Intuitive meaning of Pearson Product-moment correlation coefficient Formula

We always have $|\rho| \le 1$. If the joint distribution of $X$ and $Y$ is concentrated on a straight line with positive slope, i.e. $Y = a X + b$ for some constants with $a > 0$, then $\rho = 1$; if it is concentrated on a straight line with negative slope, $\rho = -1$; if $X$ and $Y$ are independent $\rho = 0$. In other cases $\rho$ tells you, in a sense, how close the distribution is to these cases.

Note also that $\rho$ is unaffected by changes of units (scaling), i.e. multiplying $X$ or $Y$ by positive constants, or translation.


First the denominator can be removed, if the values in $X$ and $Y$ are standardized, call them $Z_x = X/S_x$ and $Z_y = Y/S_y$ , such that the standard-deviations of $S_{Z_x}=1$ and $S_{Z_y}=1$.

Then the correlation is simply the sum of the products of the individual values divided by n $$ \rho = \sum_{k=1}^n Z_{x,k}*Z_{y,k} / n $$ or the average of something like the common excess from the mean where we understand the $Z_{x,k}$ and $ Z_{y,k}$ as such excesses.

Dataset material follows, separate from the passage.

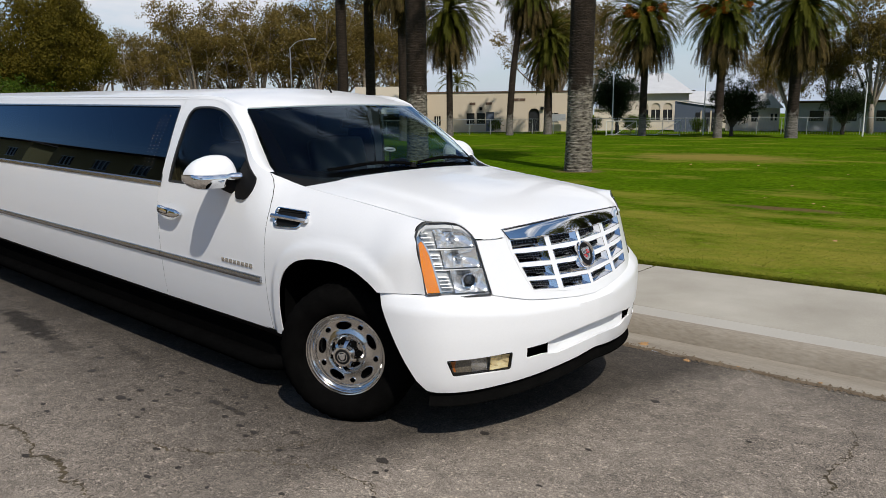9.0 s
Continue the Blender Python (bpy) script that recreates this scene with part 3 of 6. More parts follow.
# windscreen pillar: a rounded strip from the door frame round to the glass
outer_ = [side(x, z) for x, z in spline2([(-0.7225, 1.3235)] + frame_edge, 4)]
px_ = curve((1.3235, -0.724), (1.352, -0.803), (1.396, -0.880), (1.500, -1.000), (1.604, -1.110), (1.694, -1.205))
py_ = curve((1.3235, 0.843), (1.352, 0.818), (1.396, 0.788), (1.500, 0.754), (1.604, 0.722), (1.694, 0.701))
inner_ = [Vector((px_(p.z), -py_(p.z), p.z)) for p in outer_]
strip_ = []
for k in range(9):
    t = k / 8
    strip_.append([a.lerp(b, t) + Vector((0.55, -0.60, 0.55)) * (0.012 * math.sin(math.pi * t) * min(1.0, (a - b).length / 0.09)) for a, b in zip(outer_, inner_)])
pair("screen_pillar", outward(loft(strip_)), PAINT, car)

# rounded rail from the door frames over to the roof
rail_low = [(-9.30, 1.80), (-9.0, 1.812)] + [(x, 1.752 + rise(x)) for x in [-8.6 + 0.4 * i for i in range(17)]] + [(-1.84, 1.752), (-1.62, 1.752), (-1.50, 1.749), (-1.42, 1.738), (-1.365, 1.722), (-1.325, 1.706), (-1.300, 1.6925)]
rail_top = [x for x, z in rail_low[:-6]] + [-1.50, -1.40, -1.32, -1.26, -1.225, -1.20]
rail_rows = []
for (x, z), xt in zip(rail_low, rail_top):
    p, u_ = side(x, z), roof(xt, -0.66 - 0.03 * smooth01((xt + 1.5) / 0.3))
    d_ = (p - u_).length
    tang = (side(x, z + 0.01) - side(x, z - 0.01)).normalized()
    a, b_ = p + tang * (d_ * 0.38), u_ + Vector((0, -d_ * 0.42, -0.002))
    rail_rows.append([p * (1 - t) ** 3 + a * (3 * t * (1 - t) ** 2) + b_ * (3 * t * t * (1 - t)) + u_ * t ** 3 + Vector((0, -0.0014 * (1 - t), 0.0014)) for t in (i / 8 for i in range(9))])
for k in (1, 3, 5):
    rail_rows.append([row[-1 - k] + Vector((0.001, -0.001, 0.0015 - 0.0006 * k)) for row in strip_])
pair("roof_rail", outward(loft(rail_rows)), PAINT, car)

# bonnet
hood_c = curve((-0.62, 1.306), (-0.3, 1.283), (0.0, 1.260), (0.3, 1.222), (0.55, 1.170), (0.70, 1.125), (0.82, 1.085), (0.9, 1.05))
front_c = curve((0.0, 0.876), (0.1, 0.874), (0.2, 0.866), (0.3, 0.855), (0.414, 0.835), (0.51, 0.802), (0.633, 0.742), (0.70, 0.70))
lean_c = curve((0.0, 0.40), (0.25, 0.38), (0.5, 0.31), (0.7, 0.28))


def nose_x(y):
    a = abs(y)
    k = smooth01((a - 0.508) / 0.022)
    return (0.760 - 0.052 * (a / 0.51) ** 1.9) * (1 - k) + (front_c(a) - 0.0677) * k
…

I like the model of $\rho$ as the cosine of an angle between an $X$-vector and $Y$-vector in the multidimensional euclidean space with origin at zero and head at the coordinate of the $Z_x$-values resp of the $Z_y$-values , where each observation (the k'th case) defines another dimension/axis. (That also indicates, why the individual observations/measures should be (conceptionally) independent of each other so that the axes in that n-dimensional space are rectangular to each other). Then it is also immediately obvious, that there is a rotation of the two vectors (as fixed wire-model) in this space such that we need only two dimensions, because two vectors from the origin define a plane only (Immediately see the generalization to more vectors)